_Request_:
Copy the material that follows word for word and omit its pictures.

_Records shown_:
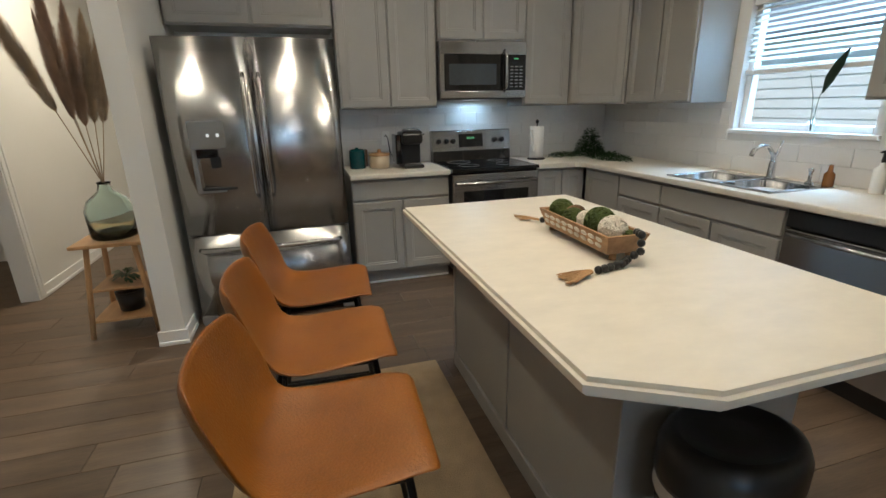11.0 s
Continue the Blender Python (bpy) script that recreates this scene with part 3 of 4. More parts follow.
part("backguard", bm, STEEL, rg, "stainless control panel")
bm = B()
extrude_yz(bm, [(0.06, 1.03), (0.0835, 1.03), (0.0667, 1.145), (0.05, 1.145)], 0.27, 0.50)
pan = part("display", bm, BLACKGLASS, rg)
for k in range(4):
    bm = B()
    box(bm, 0.355 + k * 0.018, 0.367 + k * 0.018, 0.0735, 0.0765, 1.10, 1.118)
    part("digit", bm, LCD, rg)
for kx in (0.085, 0.155, 0.555, 0.62, 0.69):
    bm = lathe(B(), [(0.024, 0), (0.024, 0.01), (0.019, 0.016), (0.017, 0.032), (0, 0.034)], 18)
    box(bm, -0.004, 0.004, -0.017, 0.017, 0.03, 0.038)
    bmesh.ops.transform(bm, matrix=pose(kx, 0.074, 1.085, -81, 0, 0), verts=bm.verts[:])
    part("knob", bm, BLACK, rg)
part("oven_door", box(B(), 0.004, W - 0.004, 0.632, 0.672, 0.285, 0.868, 0.008, 2), STEEL, rg)
part("oven_window", box(B(), 0.09, W - 0.09, 0.660, 0.674, 0.36, 0.735, 0.004, 1), BLACKGLASS, rg)
part("handle", ring_tube(B(), [(0.03, 0.672, 0.80), (0.04, 0.712, 0.80), (W / 2, 0.722, 0.80), (W - 0.04, 0.712, 0.80), (W - 0.03, 0.672, 0.80)], 0.0135, 10), STEEL, rg)
part("drawer_front", box(B(), 0.004, W - 0.004, 0.632, 0.668, 0.075, 0.275, 0.008, 2), STEEL, rg)
part("drawer_handle", box(B(), 0.12, W - 0.12, 0.668, 0.69, 0.215, 0.24, 0.008, 2), STEEL, rg)
part("foot", box(B(), 0.03, 0.07, 0.56, 0.62, 0, 0.075), BLACK, rg)
part("foot", box(B(), W - 0.07, W - 0.03, 0.56, 0.62, 0, 0.075), BLACK, rg)

# microwave
mw = thing("microwave", pose(-0.755, 0.004, 1.445), "stainless over-range microwave with black window", "microwave")
part("body", box(B(), 0, W, 0, 0.352, 0.0, 0.435), BLACK, mw)
bm = B()
box(bm, 0, W, 0.352, 0.39, 0.335, 0.435, 0.006, 2)
box(bm, 0, W, 0.352, 0.39, 0.0, 0.06, 0.006, 2)
box(bm, W - 0.035, W, 0.352, 0.389, 0.055, 0.34)
part("front_frame", bm, STEEL, mw)
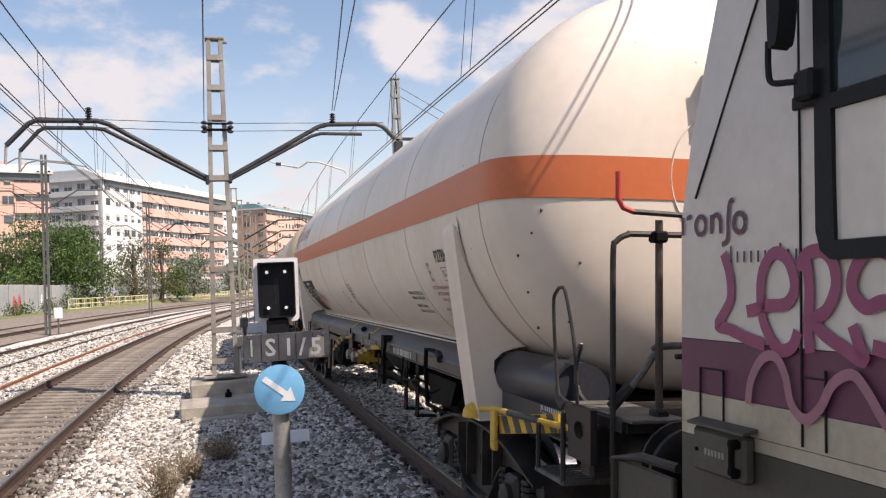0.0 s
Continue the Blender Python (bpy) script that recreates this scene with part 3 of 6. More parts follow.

_Correct output_:
11.0 s
Continue the Blender Python (bpy) script that recreates this scene with part 3 of 4. More parts follow.
part("backguard", bm, STEEL, rg, "stainless control panel")
bm = B()
extrude_yz(bm, [(0.06, 1.03), (0.0835, 1.03), (0.0667, 1.145), (0.05, 1.145)], 0.27, 0.50)
pan = part("display", bm, BLACKGLASS, rg)
for k in range(4):
    bm = B()
    box(bm, 0.355 + k * 0.018, 0.367 + k * 0.018, 0.0735, 0.0765, 1.10, 1.118)
    part("digit", bm, LCD, rg)
for kx in (0.085, 0.155, 0.555, 0.62, 0.69):
    bm = lathe(B(), [(0.024, 0), (0.024, 0.01), (0.019, 0.016), (0.017, 0.032), (0, 0.034)], 18)
    box(bm, -0.004, 0.004, -0.017, 0.017, 0.03, 0.038)
    bmesh.ops.transform(bm, matrix=pose(kx, 0.074, 1.085, -81, 0, 0), verts=bm.verts[:])
    part("knob", bm, BLACK, rg)
part("oven_door", box(B(), 0.004, W - 0.004, 0.632, 0.672, 0.285, 0.868, 0.008, 2), STEEL, rg)
part("oven_window", box(B(), 0.09, W - 0.09, 0.660, 0.674, 0.36, 0.735, 0.004, 1), BLACKGLASS, rg)
part("handle", ring_tube(B(), [(0.03, 0.672, 0.80), (0.04, 0.712, 0.80), (W / 2, 0.722, 0.80), (W - 0.04, 0.712, 0.80), (W - 0.03, 0.672, 0.80)], 0.0135, 10), STEEL, rg)
part("drawer_front", box(B(), 0.004, W - 0.004, 0.632, 0.668, 0.075, 0.275, 0.008, 2), STEEL, rg)
part("drawer_handle", box(B(), 0.12, W - 0.12, 0.668, 0.69, 0.215, 0.24, 0.008, 2), STEEL, rg)
part("foot", box(B(), 0.03, 0.07, 0.56, 0.62, 0, 0.075), BLACK, rg)
part("foot", box(B(), W - 0.07, W - 0.03, 0.56, 0.62, 0, 0.075), BLACK, rg)

# microwave
mw = thing("microwave", pose(-0.755, 0.004, 1.445), "stainless over-range microwave with black window", "microwave")
part("body", box(B(), 0, W, 0, 0.352, 0.0, 0.435), BLACK, mw)
bm = B()
box(bm, 0, W, 0.352, 0.39, 0.335, 0.435, 0.006, 2)
box(bm, 0, W, 0.352, 0.39, 0.0, 0.06, 0.006, 2)
box(bm, W - 0.035, W, 0.352, 0.389, 0.055, 0.34)
part("front_frame", bm, STEEL, mw)
0.0 s
Continue the Blender Python (bpy) script that recreates this scene with part 3 of 6. More parts follow.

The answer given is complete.